▶ **Data block**
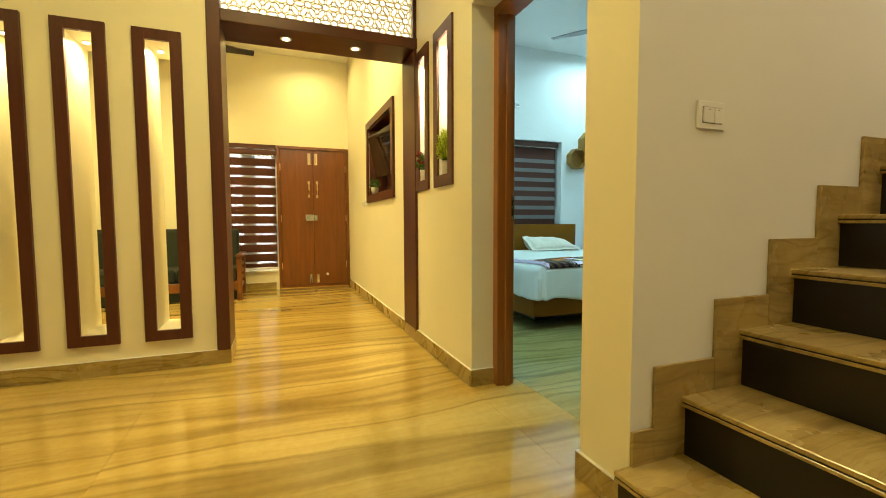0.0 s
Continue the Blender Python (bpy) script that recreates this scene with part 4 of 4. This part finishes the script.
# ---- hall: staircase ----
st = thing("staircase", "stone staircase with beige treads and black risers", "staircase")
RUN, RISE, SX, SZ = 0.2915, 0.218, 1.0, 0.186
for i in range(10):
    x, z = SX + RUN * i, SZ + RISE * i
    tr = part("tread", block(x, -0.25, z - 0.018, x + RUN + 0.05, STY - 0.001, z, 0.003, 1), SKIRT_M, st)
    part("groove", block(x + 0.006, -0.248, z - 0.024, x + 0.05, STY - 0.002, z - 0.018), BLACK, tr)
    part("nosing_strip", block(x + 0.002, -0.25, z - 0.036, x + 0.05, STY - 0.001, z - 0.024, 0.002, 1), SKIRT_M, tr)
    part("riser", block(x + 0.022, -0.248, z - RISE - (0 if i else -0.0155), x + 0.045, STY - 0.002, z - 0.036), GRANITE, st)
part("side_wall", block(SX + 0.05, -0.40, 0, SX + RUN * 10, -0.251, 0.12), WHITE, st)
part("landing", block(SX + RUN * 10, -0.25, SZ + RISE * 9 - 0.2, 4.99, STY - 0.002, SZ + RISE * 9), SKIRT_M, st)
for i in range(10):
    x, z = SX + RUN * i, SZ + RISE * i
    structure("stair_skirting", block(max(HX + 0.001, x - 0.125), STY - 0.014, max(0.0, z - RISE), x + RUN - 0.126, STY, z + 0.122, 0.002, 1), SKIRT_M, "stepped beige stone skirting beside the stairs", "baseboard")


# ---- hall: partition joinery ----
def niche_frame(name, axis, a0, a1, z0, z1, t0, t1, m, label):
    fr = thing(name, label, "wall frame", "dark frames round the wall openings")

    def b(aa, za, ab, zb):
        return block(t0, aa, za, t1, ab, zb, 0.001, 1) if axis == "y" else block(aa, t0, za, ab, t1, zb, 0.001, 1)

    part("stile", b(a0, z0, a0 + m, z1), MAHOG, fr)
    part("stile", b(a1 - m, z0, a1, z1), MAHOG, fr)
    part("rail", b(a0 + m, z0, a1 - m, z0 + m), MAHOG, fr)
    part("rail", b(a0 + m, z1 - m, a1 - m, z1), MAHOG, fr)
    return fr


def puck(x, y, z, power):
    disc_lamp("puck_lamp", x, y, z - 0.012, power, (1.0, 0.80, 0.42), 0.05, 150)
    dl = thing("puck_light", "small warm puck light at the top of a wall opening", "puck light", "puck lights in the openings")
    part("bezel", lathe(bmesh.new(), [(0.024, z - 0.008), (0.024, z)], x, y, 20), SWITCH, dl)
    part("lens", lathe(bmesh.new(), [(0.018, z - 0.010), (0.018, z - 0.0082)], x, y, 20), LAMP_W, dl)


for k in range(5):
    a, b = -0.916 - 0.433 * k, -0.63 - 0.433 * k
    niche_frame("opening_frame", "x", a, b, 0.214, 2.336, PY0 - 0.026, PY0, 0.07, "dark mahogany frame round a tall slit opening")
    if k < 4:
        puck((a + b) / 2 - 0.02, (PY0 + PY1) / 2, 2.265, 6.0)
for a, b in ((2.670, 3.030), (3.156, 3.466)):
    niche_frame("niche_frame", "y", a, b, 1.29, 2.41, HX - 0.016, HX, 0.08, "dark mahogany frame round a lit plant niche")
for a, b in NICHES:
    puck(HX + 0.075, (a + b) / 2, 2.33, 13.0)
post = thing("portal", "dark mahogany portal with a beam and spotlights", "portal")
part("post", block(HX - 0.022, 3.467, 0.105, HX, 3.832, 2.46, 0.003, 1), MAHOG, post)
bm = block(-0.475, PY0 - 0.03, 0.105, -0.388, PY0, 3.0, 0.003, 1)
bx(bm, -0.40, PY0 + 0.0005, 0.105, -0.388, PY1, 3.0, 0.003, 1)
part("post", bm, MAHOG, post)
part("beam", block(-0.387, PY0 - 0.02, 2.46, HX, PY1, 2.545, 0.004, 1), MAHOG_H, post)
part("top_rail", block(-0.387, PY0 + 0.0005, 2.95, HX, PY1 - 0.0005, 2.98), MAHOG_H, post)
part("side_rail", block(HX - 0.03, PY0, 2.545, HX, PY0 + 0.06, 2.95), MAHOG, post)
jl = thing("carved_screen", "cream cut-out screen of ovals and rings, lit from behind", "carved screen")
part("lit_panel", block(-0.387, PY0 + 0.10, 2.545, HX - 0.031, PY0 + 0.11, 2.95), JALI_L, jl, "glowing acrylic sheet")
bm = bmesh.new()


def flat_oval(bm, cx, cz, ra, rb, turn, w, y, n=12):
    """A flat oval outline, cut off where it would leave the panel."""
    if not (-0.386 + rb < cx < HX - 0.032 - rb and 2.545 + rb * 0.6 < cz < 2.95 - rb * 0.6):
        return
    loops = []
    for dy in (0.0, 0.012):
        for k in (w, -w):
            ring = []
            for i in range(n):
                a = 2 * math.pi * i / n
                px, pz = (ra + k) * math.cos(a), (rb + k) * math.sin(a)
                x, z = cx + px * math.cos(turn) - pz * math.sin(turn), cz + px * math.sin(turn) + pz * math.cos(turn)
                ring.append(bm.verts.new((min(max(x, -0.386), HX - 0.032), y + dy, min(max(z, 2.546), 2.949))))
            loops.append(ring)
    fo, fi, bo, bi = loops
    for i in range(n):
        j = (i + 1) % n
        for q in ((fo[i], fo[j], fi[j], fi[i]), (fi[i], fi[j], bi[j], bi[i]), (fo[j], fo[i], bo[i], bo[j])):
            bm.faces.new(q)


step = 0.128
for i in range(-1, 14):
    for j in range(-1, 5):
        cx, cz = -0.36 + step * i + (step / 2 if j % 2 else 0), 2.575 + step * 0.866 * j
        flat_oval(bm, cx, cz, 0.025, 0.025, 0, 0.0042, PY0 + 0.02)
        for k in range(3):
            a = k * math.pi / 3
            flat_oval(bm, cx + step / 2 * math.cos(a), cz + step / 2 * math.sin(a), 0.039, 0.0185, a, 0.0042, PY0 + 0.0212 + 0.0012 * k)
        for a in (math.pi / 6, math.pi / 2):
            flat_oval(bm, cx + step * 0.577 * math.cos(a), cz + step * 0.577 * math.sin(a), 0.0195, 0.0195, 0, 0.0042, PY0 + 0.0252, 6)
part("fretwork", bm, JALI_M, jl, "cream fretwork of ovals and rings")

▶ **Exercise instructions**
Every line of the material is to be quoted exactly, with no pictures carried over.

▶ **Worked solution**
0.0 s
Continue the Blender Python (bpy) script that recreates this scene with part 4 of 4. This part finishes the script.
# ---- hall: staircase ----
st = thing("staircase", "stone staircase with beige treads and black risers", "staircase")
RUN, RISE, SX, SZ = 0.2915, 0.218, 1.0, 0.186
for i in range(10):
    x, z = SX + RUN * i, SZ + RISE * i
    tr = part("tread", block(x, -0.25, z - 0.018, x + RUN + 0.05, STY - 0.001, z, 0.003, 1), SKIRT_M, st)
    part("groove", block(x + 0.006, -0.248, z - 0.024, x + 0.05, STY - 0.002, z - 0.018), BLACK, tr)
    part("nosing_strip", block(x + 0.002, -0.25, z - 0.036, x + 0.05, STY - 0.001, z - 0.024, 0.002, 1), SKIRT_M, tr)
    part("riser", block(x + 0.022, -0.248, z - RISE - (0 if i else -0.0155), x + 0.045, STY - 0.002, z - 0.036), GRANITE, st)
part("side_wall", block(SX + 0.05, -0.40, 0, SX + RUN * 10, -0.251, 0.12), WHITE, st)
part("landing", block(SX + RUN * 10, -0.25, SZ + RISE * 9 - 0.2, 4.99, STY - 0.002, SZ + RISE * 9), SKIRT_M, st)
for i in range(10):
    x, z = SX + RUN * i, SZ + RISE * i
    structure("stair_skirting", block(max(HX + 0.001, x - 0.125), STY - 0.014, max(0.0, z - RISE), x + RUN - 0.126, STY, z + 0.122, 0.002, 1), SKIRT_M, "stepped beige stone skirting beside the stairs", "baseboard")


# ---- hall: partition joinery ----
def niche_frame(name, axis, a0, a1, z0, z1, t0, t1, m, label):
    fr = thing(name, label, "wall frame", "dark frames round the wall openings")

    def b(aa, za, ab, zb):
        return block(t0, aa, za, t1, ab, zb, 0.001, 1) if axis == "y" else block(aa, t0, za, ab, t1, zb, 0.001, 1)

    part("stile", b(a0, z0, a0 + m, z1), MAHOG, fr)
    part("stile", b(a1 - m, z0, a1, z1), MAHOG, fr)
    part("rail", b(a0 + m, z0, a1 - m, z0 + m), MAHOG, fr)
    part("rail", b(a0 + m, z1 - m, a1 - m, z1), MAHOG, fr)
    return fr


def puck(x, y, z, power):
    disc_lamp("puck_lamp", x, y, z - 0.012, power, (1.0, 0.80, 0.42), 0.05, 150)
    dl = thing("puck_light", "small warm puck light at the top of a wall opening", "puck light", "puck lights in the openings")
    part("bezel", lathe(bmesh.new(), [(0.024, z - 0.008), (0.024, z)], x, y, 20), SWITCH, dl)
    part("lens", lathe(bmesh.new(), [(0.018, z - 0.010), (0.018, z - 0.0082)], x, y, 20), LAMP_W, dl)


for k in range(5):
    a, b = -0.916 - 0.433 * k, -0.63 - 0.433 * k
    niche_frame("opening_frame", "x", a, b, 0.214, 2.336, PY0 - 0.026, PY0, 0.07, "dark mahogany frame round a tall slit opening")
    if k < 4:
        puck((a + b) / 2 - 0.02, (PY0 + PY1) / 2, 2.265, 6.0)
for a, b in ((2.670, 3.030), (3.156, 3.466)):
    niche_frame("niche_frame", "y", a, b, 1.29, 2.41, HX - 0.016, HX, 0.08, "dark mahogany frame round a lit plant niche")
for a, b in NICHES:
    puck(HX + 0.075, (a + b) / 2, 2.33, 13.0)
post = thing("portal", "dark mahogany portal with a beam and spotlights", "portal")
part("post", block(HX - 0.022, 3.467, 0.105, HX, 3.832, 2.46, 0.003, 1), MAHOG, post)
bm = block(-0.475, PY0 - 0.03, 0.105, -0.388, PY0, 3.0, 0.003, 1)
bx(bm, -0.40, PY0 + 0.0005, 0.105, -0.388, PY1, 3.0, 0.003, 1)
part("post", bm, MAHOG, post)
part("beam", block(-0.387, PY0 - 0.02, 2.46, HX, PY1, 2.545, 0.004, 1), MAHOG_H, post)
part("top_rail", block(-0.387, PY0 + 0.0005, 2.95, HX, PY1 - 0.0005, 2.98), MAHOG_H, post)
part("side_rail", block(HX - 0.03, PY0, 2.545, HX, PY0 + 0.06, 2.95), MAHOG, post)
jl = thing("carved_screen", "cream cut-out screen of ovals and rings, lit from behind", "carved screen")
part("lit_panel", block(-0.387, PY0 + 0.10, 2.545, HX - 0.031, PY0 + 0.11, 2.95), JALI_L, jl, "glowing acrylic sheet")
bm = bmesh.new()


def flat_oval(bm, cx, cz, ra, rb, turn, w, y, n=12):
    """A flat oval outline, cut off where it would leave the panel."""
    if not (-0.386 + rb < cx < HX - 0.032 - rb and 2.545 + rb * 0.6 < cz < 2.95 - rb * 0.6):
        return
    loops = []
    for dy in (0.0, 0.012):
        for k in (w, -w):
            ring = []
            for i in range(n):
                a = 2 * math.pi * i / n
                px, pz = (ra + k) * math.cos(a), (rb + k) * math.sin(a)
                x, z = cx + px * math.cos(turn) - pz * math.sin(turn), cz + px * math.sin(turn) + pz * math.cos(turn)
                ring.append(bm.verts.new((min(max(x, -0.386), HX - 0.032), y + dy, min(max(z, 2.546), 2.949))))
            loops.append(ring)
    fo, fi, bo, bi = loops
    for i in range(n):
        j = (i + 1) % n
        for q in ((fo[i], fo[j], fi[j], fi[i]), (fi[i], fi[j], bi[j], bi[i]), (fo[j], fo[i], bo[i], bo[j])):
            bm.faces.new(q)


step = 0.128
for i in range(-1, 14):
    for j in range(-1, 5):
        cx, cz = -0.36 + step * i + (step / 2 if j % 2 else 0), 2.575 + step * 0.866 * j
        flat_oval(bm, cx, cz, 0.025, 0.025, 0, 0.0042, PY0 + 0.02)
        for k in range(3):
            a = k * math.pi / 3
            flat_oval(bm, cx + step / 2 * math.cos(a), cz + step / 2 * math.sin(a), 0.039, 0.0185, a, 0.0042, PY0 + 0.0212 + 0.0012 * k)
        for a in (math.pi / 6, math.pi / 2):
            flat_oval(bm, cx + step * 0.577 * math.cos(a), cz + step * 0.577 * math.sin(a), 0.0195, 0.0195, 0, 0.0042, PY0 + 0.0252, 6)
part("fretwork", bm, JALI_M, jl, "cream fretwork of ovals and rings")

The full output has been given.